Greene and Ben could have been there, could have heard this noise, could have seen these prisoners. In all likelihood the Dodsons of Company B were also in the thick of it when Wise’s Brigade joined up with Beauregard’s army. From May 18th until May 28th, 1864 there was heavy fighting along the whole s picket line, culminating in a charge by the 600 men of Wise’s Brigade. “The 600 carried the front before either brigade came up; so rapid and so undaunted was this charge of the 600 it was Balaklava like. This charge was made in open field for one-half a mile, under 10 guns, against a full line of infantry in parapet. The men, though falling ‘like leaves of Vallambrosa,’ moved steadily up under the point blank fire until within ten or twenty paces, when the enemy threw down their guns and cried for quarter. “
Thus young Greene, just barely 18, ended his first month of service to the Confederate States of America.
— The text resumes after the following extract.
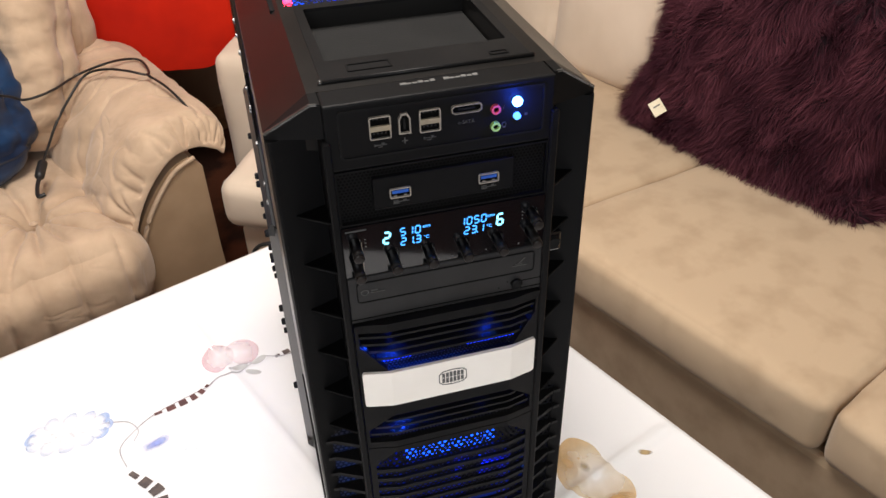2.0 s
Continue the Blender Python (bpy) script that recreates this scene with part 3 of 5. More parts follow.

June 1864 saw the arrival of Grant’s troops in the Petersburg area. Having been defeated again and again by a tenacious rebel army, Grant decided to leave Lee guarding Richmond from the north and east, sweep broadly east across two rivers, and lead his army up the James River, capturing the railroad center—Petersburg—before trying once again to capture the capital, Richmond. General Beauregard was the first Confederate commander to scout and anticipate this bold Union plan, and while waiting for Lee to concur and send supporting troops, Beauregard had to defend Petersburg with a mere 15,000 men, Greene and Ben Dodson among them.
Lee had, at the eleventh hour, finally agreed with Beauregard’s conclusion about Union troop movements. His orders to send reinforcements to the south’s railroad heart 17 June kept Petersburg from falling, but the 34th Regiment and the rest of the Confederate line had retreated to a more defensible line, dug by slaves, citizens and soldiers bearing tin cups and bayonets.
The trenches of Petersburg were now full. Their occupants, Greene and Ben among them, would remain in contact with the enemy for nine more months, and their interactions determine the outcome of the Civil War—for the Dodson family, the state of Virginia and for the Union of the States.